Glass Ceiling, Invisible Labyrinth.

Sunday, April 29, 2007
When a woman I know left a good position at a small daily to a very good position at a weekly, a male friend said "Wow. She knows she's making the wrong career move". Maybe. Maybe not. I think it depends on how we define success. I do want to work at a daily, so I understand where he was coming from. But I also understand where she was coming from, and I have a sense that my friend--as a guy--might never understand. Even if she really wanted the new job, what may be confusing for my friend is the twisted career path she's taking. There is no set goal, no one way to get there, and for some that may be confusing. For women, I think, it is often normal.

A woman leading a discussion with a room full of high school graduates headed to prestigious colleges about balancing school and work (the mother of two wonderful kids, she looked around the room and said, I feel like an alcoholic lecturing to an AA meeting) asked the girls to raise their hands if their mothers were on the same career path they had been on when they graduated college.

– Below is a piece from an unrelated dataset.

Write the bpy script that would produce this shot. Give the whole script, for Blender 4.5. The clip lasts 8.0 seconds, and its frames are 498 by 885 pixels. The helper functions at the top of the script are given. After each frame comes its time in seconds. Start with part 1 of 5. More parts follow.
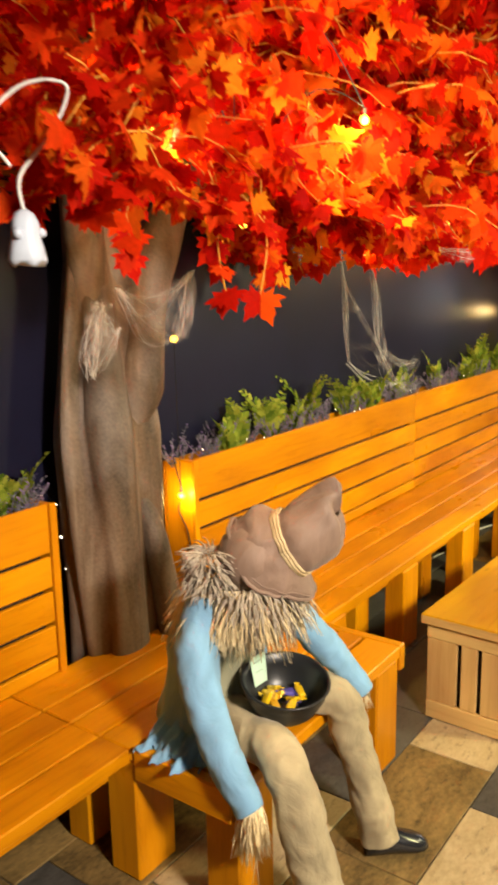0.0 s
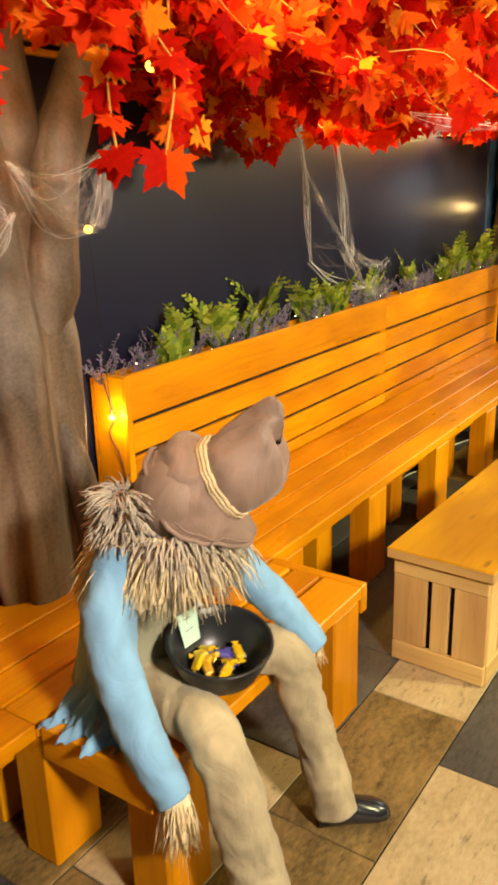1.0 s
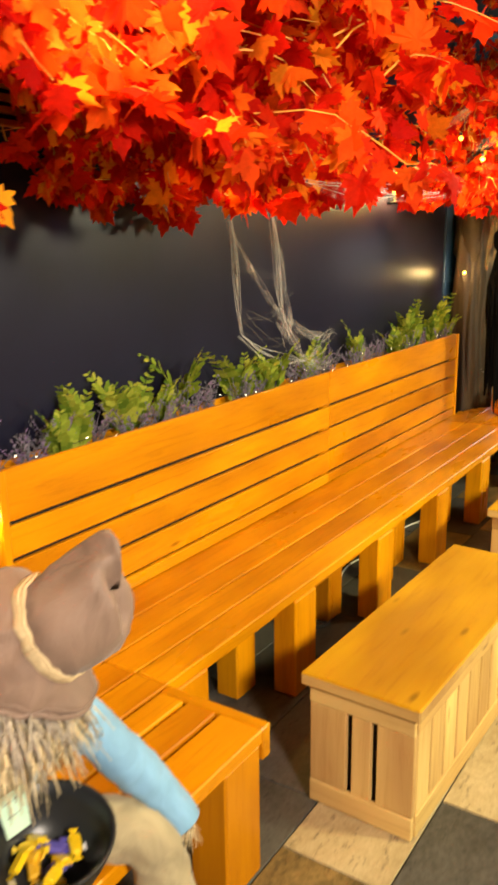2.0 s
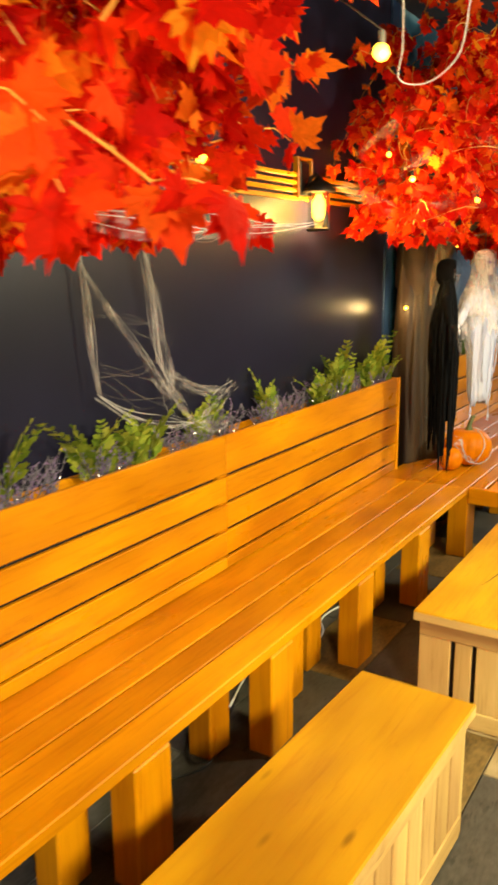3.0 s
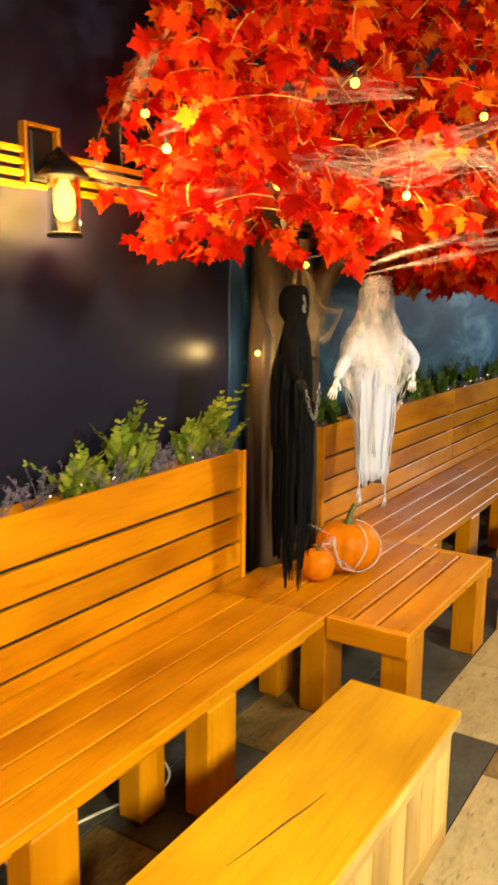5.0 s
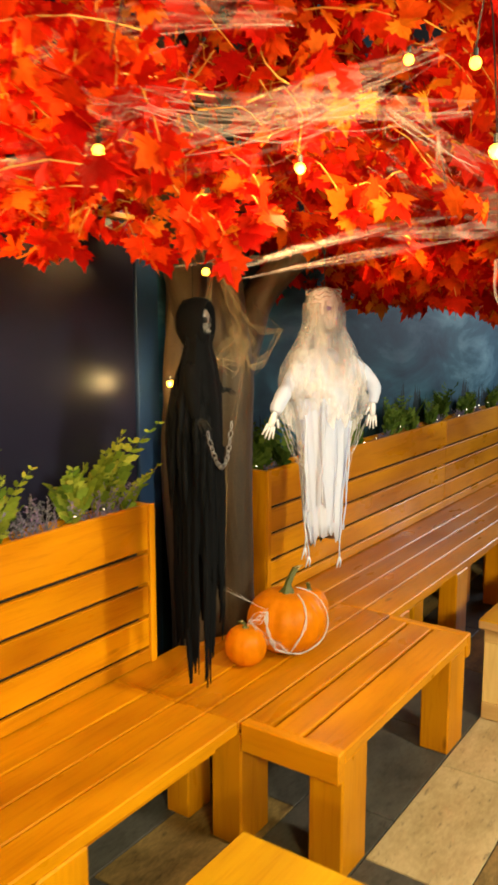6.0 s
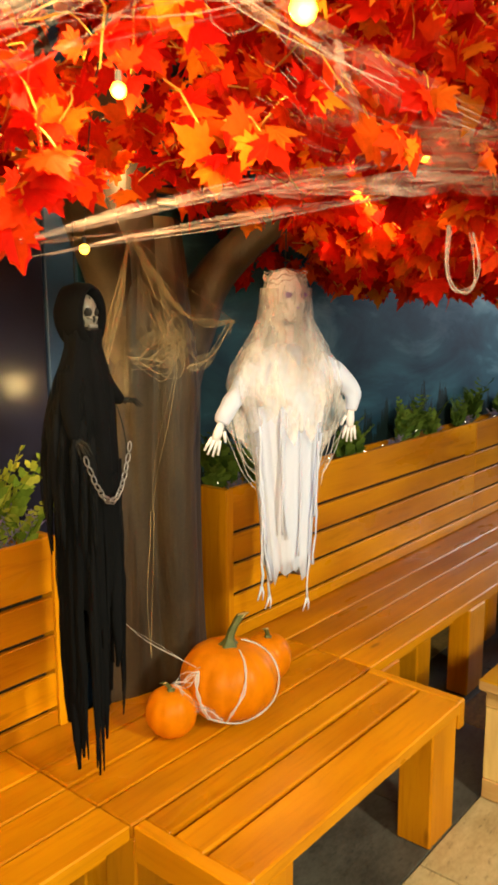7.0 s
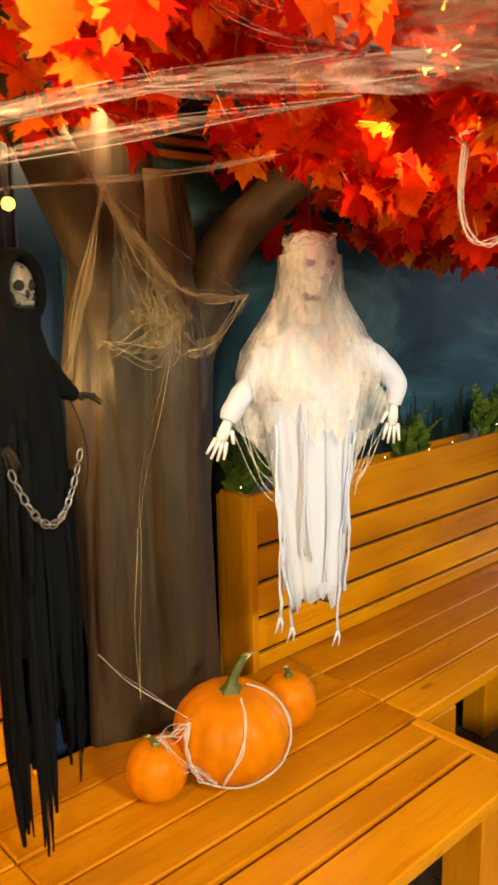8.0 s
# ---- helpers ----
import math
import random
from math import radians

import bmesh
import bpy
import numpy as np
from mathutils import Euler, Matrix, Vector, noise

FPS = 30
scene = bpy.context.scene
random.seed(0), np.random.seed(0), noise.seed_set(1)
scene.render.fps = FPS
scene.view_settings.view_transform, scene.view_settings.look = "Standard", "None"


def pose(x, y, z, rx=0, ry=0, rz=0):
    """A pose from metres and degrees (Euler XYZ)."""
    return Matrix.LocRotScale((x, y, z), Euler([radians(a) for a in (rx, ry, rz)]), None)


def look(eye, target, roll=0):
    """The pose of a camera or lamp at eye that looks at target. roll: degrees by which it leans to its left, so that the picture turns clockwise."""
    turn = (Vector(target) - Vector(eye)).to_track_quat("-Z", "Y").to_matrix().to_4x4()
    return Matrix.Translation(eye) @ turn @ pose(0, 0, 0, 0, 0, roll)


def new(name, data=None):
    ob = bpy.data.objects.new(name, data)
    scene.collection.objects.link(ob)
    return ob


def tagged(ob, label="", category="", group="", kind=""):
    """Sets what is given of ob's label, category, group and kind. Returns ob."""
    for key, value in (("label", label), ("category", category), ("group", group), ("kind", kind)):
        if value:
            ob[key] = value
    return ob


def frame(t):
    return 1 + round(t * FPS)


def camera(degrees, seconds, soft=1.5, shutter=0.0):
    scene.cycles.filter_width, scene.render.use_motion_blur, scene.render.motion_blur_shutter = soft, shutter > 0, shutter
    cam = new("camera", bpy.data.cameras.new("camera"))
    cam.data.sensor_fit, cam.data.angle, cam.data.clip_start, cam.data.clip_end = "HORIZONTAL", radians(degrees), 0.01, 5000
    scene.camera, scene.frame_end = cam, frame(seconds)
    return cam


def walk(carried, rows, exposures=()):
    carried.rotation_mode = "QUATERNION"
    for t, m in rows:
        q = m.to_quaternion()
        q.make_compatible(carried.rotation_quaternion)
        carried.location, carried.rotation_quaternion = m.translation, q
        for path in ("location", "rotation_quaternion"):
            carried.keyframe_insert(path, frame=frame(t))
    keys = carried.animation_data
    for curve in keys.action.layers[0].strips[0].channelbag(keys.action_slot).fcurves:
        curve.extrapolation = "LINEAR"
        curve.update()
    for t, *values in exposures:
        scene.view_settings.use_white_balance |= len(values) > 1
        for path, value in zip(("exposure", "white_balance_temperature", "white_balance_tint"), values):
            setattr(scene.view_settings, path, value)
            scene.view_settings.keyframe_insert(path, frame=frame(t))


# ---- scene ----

Almost no one raised her hand. (Yes, I was one of those graduates. It was a bunch of years ago now). I am not sure the same would be true for fathers.

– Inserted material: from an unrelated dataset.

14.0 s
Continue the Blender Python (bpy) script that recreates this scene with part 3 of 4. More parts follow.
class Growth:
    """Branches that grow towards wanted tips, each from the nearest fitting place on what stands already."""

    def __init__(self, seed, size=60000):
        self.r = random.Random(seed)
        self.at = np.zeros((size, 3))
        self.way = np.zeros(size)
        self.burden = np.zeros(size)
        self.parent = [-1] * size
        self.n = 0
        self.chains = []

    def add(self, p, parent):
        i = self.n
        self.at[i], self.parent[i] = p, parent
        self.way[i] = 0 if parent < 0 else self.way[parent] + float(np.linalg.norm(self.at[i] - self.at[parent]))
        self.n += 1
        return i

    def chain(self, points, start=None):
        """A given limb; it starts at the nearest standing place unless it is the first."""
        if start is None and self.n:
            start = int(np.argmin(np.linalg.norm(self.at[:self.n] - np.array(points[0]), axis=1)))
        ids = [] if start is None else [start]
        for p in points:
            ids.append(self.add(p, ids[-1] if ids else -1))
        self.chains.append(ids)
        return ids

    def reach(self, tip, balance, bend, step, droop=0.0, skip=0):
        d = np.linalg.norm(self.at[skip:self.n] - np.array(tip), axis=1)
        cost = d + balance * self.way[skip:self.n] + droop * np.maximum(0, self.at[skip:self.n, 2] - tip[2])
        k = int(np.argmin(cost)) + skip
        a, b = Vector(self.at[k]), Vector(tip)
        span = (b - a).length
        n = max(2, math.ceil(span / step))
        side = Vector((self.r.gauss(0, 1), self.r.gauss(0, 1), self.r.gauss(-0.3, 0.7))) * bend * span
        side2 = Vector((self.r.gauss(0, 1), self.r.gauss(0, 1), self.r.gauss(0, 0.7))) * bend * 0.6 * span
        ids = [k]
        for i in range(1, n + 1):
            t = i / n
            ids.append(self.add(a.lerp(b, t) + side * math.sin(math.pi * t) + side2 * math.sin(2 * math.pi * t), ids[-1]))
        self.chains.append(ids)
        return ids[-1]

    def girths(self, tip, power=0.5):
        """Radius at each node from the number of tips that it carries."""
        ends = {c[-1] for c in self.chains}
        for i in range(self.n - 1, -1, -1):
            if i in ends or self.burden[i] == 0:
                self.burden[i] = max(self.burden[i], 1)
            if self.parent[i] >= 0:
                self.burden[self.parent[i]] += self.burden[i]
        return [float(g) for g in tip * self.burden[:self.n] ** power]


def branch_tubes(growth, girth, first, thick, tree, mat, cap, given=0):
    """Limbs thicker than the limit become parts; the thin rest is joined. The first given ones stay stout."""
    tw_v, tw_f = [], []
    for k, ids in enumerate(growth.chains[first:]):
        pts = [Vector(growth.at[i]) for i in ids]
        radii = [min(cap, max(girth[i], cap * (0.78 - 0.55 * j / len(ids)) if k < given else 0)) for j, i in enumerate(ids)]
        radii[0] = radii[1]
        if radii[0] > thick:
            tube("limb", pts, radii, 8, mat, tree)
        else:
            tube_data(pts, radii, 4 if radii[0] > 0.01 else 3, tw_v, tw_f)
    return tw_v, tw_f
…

This New York Times column sums it up nicely. What do we tell our daughters about going to work. How easy is it to tell them they can do everything? How easy is it to lie?

The column advises this:
"Of course we want to tell them [our children] that they can achieve all they can envision. But we also need to tell them that those visions may change color and scope along the way. Of course we want to tell them that hard work will pave their way. But we must also warn them that sometimes it won’t be enough, and that they will have to choose, because the whole of work and the whole of life rarely fit neatly into every working day."

Maybe it's not an issue of a glass ceiling so much as it's an issue of an almost-invisible labyrinth.